Start
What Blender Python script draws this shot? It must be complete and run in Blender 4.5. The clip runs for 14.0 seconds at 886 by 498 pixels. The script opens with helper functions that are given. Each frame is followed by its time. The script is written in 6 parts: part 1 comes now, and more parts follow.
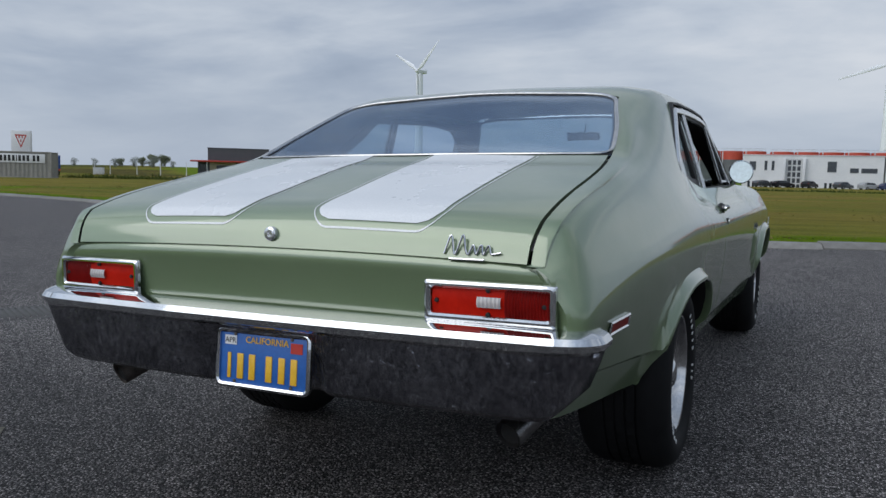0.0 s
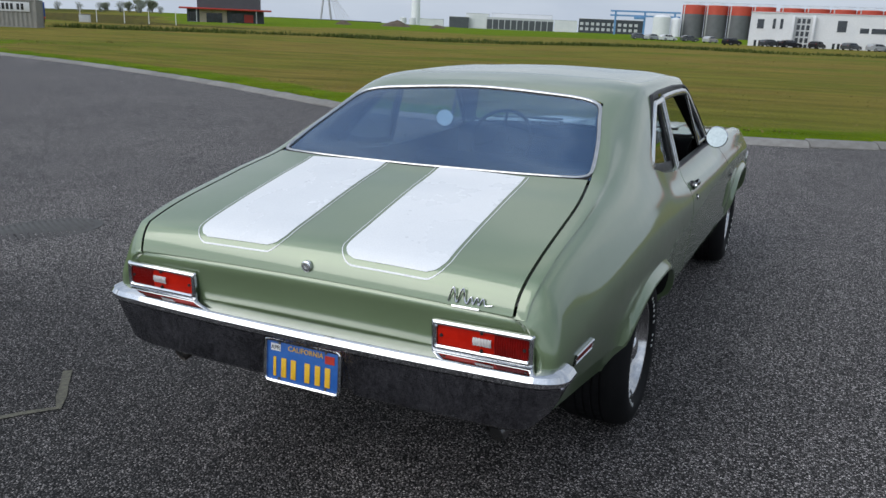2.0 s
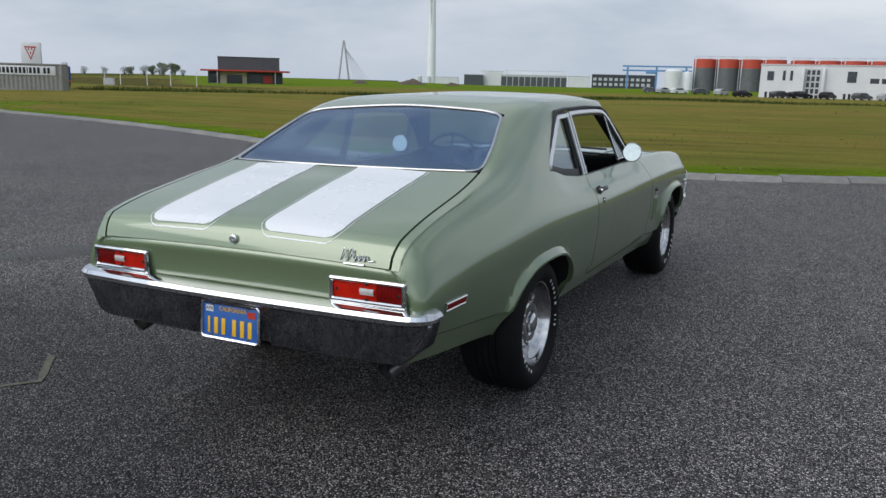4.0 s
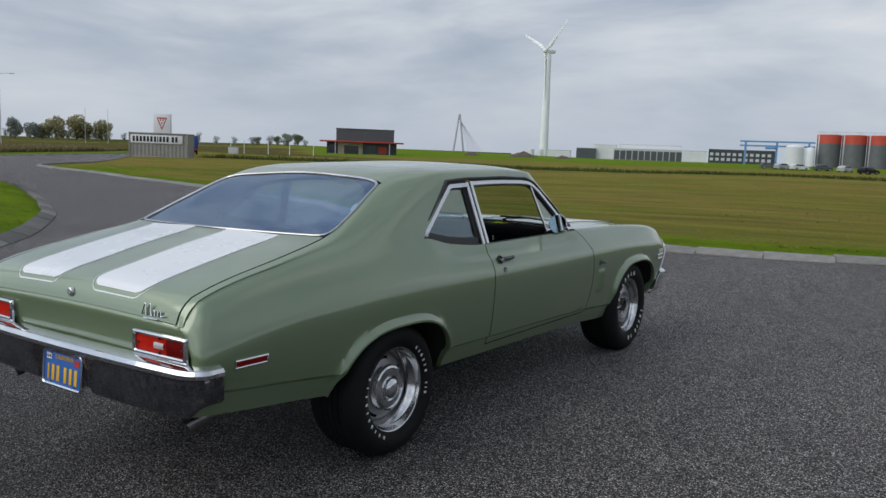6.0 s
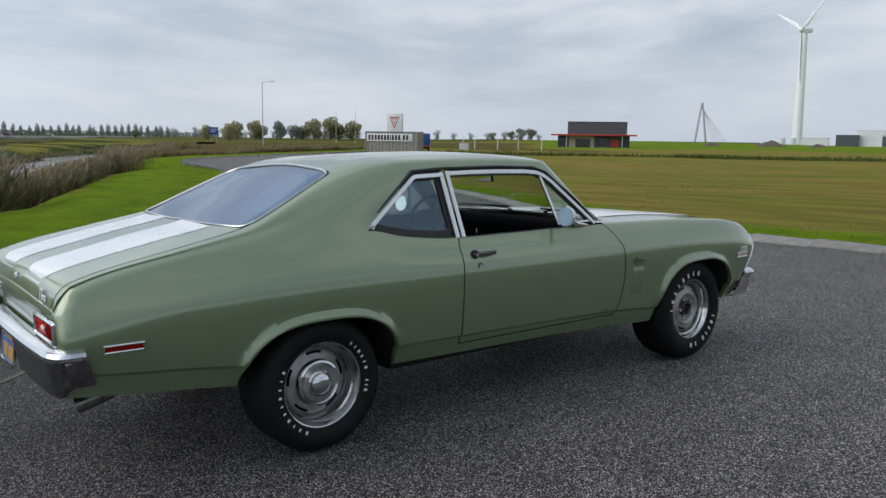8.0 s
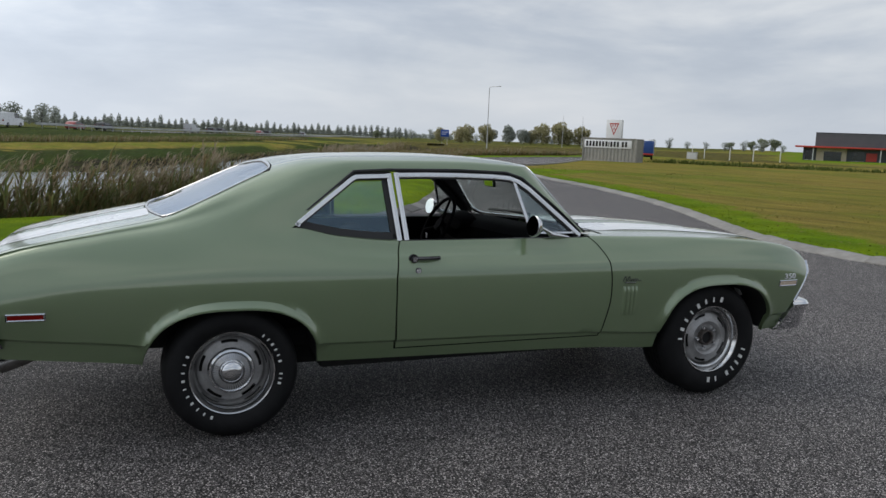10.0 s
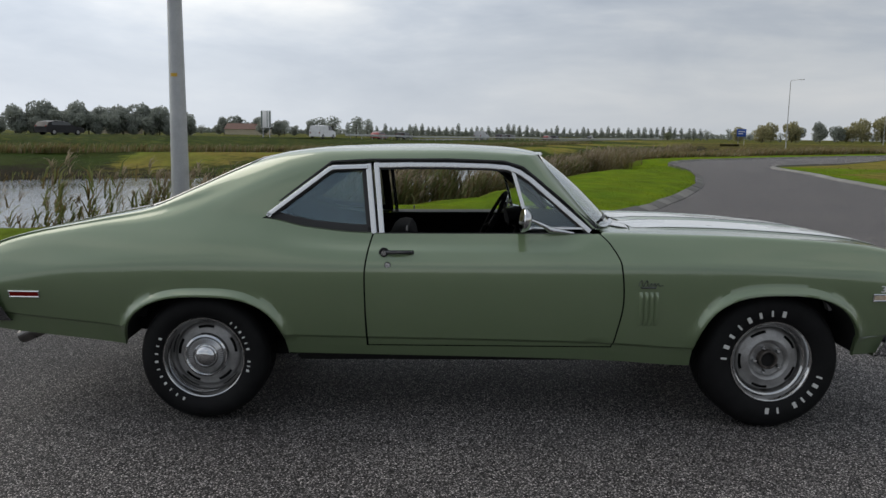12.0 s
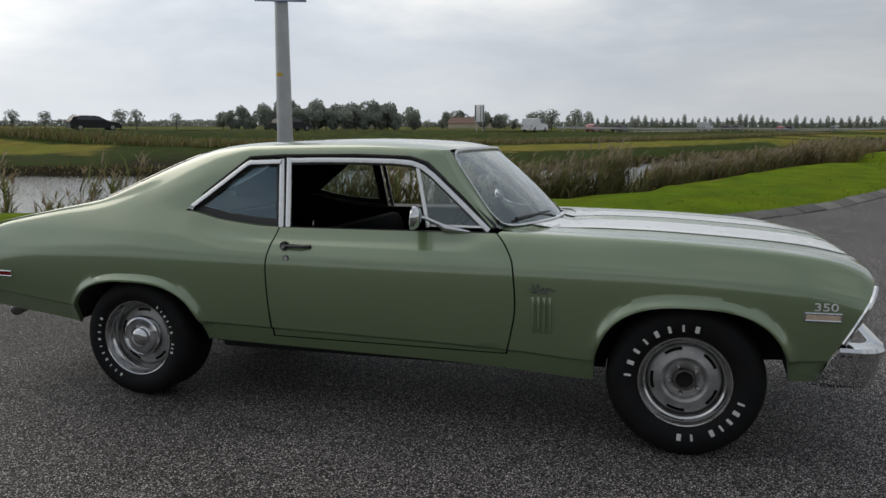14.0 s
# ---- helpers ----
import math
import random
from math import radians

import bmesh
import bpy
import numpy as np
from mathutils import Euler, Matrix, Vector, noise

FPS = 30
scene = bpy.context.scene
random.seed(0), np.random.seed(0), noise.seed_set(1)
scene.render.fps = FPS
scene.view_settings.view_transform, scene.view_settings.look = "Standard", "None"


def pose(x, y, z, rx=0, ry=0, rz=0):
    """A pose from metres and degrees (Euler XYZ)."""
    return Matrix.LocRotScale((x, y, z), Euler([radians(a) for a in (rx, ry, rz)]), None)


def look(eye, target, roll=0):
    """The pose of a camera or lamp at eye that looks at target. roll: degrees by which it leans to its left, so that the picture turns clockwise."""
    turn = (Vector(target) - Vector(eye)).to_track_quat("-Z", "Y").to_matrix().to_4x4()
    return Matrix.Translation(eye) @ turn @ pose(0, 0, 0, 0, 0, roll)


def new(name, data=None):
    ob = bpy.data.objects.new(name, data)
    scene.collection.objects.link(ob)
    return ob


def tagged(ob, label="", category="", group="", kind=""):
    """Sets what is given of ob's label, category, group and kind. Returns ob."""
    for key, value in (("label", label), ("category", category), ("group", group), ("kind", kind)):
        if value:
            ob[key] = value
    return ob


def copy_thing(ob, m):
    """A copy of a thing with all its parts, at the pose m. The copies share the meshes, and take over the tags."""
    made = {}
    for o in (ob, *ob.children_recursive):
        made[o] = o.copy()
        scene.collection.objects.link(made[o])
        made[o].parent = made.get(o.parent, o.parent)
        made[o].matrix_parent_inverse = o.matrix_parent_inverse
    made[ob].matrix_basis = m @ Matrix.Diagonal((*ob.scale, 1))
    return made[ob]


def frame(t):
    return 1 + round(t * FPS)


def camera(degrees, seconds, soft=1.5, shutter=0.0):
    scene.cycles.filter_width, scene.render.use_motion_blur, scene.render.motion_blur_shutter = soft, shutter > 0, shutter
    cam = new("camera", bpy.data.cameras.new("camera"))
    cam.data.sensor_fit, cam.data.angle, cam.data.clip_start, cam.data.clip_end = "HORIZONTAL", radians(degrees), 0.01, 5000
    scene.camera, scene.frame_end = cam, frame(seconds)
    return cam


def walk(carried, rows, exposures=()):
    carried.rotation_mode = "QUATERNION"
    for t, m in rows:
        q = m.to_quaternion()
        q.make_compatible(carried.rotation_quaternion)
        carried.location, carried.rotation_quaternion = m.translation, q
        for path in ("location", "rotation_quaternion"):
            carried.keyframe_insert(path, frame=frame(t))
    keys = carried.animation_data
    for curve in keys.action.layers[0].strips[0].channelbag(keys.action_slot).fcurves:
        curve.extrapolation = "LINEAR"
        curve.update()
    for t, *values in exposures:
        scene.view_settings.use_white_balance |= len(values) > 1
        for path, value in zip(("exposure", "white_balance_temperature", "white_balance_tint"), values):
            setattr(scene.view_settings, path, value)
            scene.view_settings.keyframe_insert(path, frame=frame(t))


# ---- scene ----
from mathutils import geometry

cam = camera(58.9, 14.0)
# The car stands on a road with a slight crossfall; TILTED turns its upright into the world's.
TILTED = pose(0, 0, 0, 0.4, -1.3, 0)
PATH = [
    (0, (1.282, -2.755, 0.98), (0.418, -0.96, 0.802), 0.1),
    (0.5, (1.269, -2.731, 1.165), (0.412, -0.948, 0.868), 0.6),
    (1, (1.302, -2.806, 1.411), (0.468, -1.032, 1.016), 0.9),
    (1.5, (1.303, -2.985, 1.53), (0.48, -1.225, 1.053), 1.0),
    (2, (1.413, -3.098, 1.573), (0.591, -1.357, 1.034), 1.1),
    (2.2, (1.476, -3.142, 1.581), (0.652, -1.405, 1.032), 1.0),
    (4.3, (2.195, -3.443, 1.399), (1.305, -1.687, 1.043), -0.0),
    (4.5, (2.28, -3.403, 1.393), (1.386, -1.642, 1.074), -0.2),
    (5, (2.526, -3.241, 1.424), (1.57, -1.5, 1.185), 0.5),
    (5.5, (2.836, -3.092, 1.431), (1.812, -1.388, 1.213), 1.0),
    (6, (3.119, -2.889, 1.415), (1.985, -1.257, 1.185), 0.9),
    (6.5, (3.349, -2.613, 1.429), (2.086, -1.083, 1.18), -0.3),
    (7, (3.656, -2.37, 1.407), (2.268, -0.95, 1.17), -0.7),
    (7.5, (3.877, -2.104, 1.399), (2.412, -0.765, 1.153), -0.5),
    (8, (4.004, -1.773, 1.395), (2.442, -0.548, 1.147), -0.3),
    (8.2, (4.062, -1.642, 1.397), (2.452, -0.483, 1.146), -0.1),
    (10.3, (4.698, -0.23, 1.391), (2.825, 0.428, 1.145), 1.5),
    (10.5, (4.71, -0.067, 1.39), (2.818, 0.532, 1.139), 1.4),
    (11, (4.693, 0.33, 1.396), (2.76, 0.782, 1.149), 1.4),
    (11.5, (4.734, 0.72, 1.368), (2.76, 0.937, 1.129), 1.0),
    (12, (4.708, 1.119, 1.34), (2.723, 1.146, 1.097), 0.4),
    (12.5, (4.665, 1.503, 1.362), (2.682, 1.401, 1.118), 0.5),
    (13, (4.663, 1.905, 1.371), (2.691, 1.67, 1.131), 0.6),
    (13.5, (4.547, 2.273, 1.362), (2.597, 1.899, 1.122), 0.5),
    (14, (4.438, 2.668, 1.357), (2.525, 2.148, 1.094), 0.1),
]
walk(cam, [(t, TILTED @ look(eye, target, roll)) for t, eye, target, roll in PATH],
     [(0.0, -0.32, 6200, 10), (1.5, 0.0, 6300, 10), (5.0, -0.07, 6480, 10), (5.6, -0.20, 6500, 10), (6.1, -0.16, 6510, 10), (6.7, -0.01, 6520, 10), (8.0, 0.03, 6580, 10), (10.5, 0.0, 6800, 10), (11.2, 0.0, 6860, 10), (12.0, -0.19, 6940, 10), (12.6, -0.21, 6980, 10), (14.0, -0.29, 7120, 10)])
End
Start
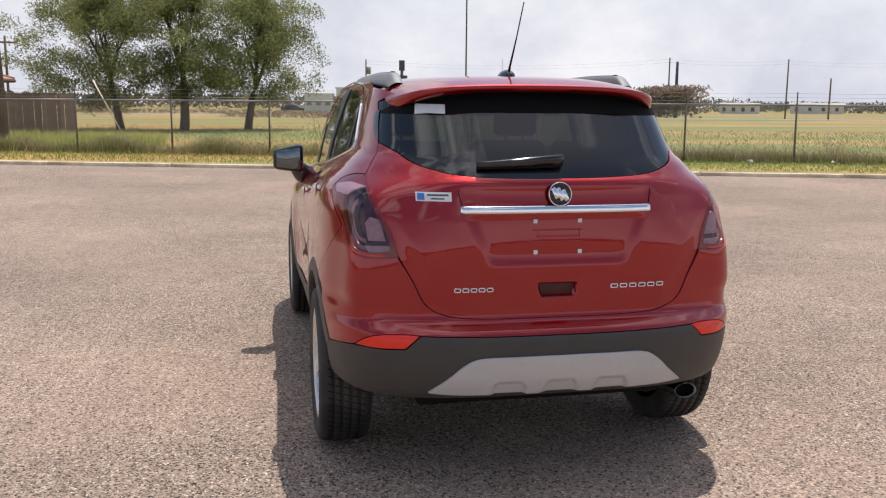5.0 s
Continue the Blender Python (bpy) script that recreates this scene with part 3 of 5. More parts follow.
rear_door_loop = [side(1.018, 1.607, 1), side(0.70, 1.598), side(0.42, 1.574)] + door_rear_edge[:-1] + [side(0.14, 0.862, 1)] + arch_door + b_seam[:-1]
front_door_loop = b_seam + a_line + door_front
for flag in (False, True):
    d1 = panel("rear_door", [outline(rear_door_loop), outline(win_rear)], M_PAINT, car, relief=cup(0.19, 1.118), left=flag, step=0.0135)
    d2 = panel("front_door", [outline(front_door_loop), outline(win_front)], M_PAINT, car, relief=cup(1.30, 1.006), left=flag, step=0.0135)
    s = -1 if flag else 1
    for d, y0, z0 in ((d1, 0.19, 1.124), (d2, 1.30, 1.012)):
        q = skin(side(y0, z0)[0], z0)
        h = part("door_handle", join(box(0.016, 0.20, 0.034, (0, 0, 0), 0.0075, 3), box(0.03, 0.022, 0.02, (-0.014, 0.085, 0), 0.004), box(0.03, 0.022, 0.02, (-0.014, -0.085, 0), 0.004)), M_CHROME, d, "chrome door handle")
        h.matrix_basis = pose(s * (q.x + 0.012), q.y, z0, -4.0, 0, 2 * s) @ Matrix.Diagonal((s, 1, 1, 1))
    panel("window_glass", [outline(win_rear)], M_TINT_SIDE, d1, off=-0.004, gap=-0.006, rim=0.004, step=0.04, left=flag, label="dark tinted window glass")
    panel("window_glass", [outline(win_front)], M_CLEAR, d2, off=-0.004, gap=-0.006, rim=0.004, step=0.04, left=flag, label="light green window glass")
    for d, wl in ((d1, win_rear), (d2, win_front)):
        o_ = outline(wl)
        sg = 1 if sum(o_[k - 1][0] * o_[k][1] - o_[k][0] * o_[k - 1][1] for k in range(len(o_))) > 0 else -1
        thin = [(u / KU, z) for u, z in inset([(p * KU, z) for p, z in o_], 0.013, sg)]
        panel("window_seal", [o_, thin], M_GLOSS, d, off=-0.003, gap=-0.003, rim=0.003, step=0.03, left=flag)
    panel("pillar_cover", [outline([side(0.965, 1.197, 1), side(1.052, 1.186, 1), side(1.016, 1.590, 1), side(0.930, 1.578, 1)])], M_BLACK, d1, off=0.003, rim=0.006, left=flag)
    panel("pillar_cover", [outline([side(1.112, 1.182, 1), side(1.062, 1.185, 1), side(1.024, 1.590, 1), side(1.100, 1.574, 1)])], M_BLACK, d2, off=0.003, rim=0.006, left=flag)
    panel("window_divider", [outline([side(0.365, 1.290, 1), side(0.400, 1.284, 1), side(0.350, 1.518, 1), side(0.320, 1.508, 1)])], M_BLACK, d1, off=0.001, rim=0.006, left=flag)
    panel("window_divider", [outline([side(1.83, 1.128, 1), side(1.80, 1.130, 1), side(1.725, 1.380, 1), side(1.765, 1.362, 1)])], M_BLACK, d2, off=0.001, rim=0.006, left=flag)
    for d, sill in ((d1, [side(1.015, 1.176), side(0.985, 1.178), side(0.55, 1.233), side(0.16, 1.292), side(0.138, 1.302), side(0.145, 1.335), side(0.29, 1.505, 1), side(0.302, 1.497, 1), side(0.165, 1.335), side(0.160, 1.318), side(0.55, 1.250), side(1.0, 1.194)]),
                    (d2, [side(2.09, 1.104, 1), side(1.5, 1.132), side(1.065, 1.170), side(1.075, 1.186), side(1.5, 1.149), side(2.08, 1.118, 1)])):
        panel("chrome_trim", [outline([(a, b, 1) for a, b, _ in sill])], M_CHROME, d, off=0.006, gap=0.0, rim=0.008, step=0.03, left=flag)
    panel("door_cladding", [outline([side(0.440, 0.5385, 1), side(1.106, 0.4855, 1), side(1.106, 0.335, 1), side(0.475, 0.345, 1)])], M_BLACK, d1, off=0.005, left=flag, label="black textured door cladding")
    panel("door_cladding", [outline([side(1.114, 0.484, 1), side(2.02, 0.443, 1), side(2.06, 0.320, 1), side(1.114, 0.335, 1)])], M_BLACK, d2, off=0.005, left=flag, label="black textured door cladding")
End
-- Task to complete --
Nothing beyond the lines starting at the line containing "q.make_compatible(carried.rotation_quaternion)" and ending at the line containing "for curve in" is to be reproduced; reproduce those lines exactly, both ends included.

-- Full solution --
        q.make_compatible(carried.rotation_quaternion)
        carried.location, carried.rotation_quaternion = m.translation, q
        for path in ("location", "rotation_quaternion"):
            carried.keyframe_insert(path, frame=frame(t))
    keys = carried.animation_data
    for curve in keys.action.layers[0].strips[0].channelbag(keys.action_slot).fcurves:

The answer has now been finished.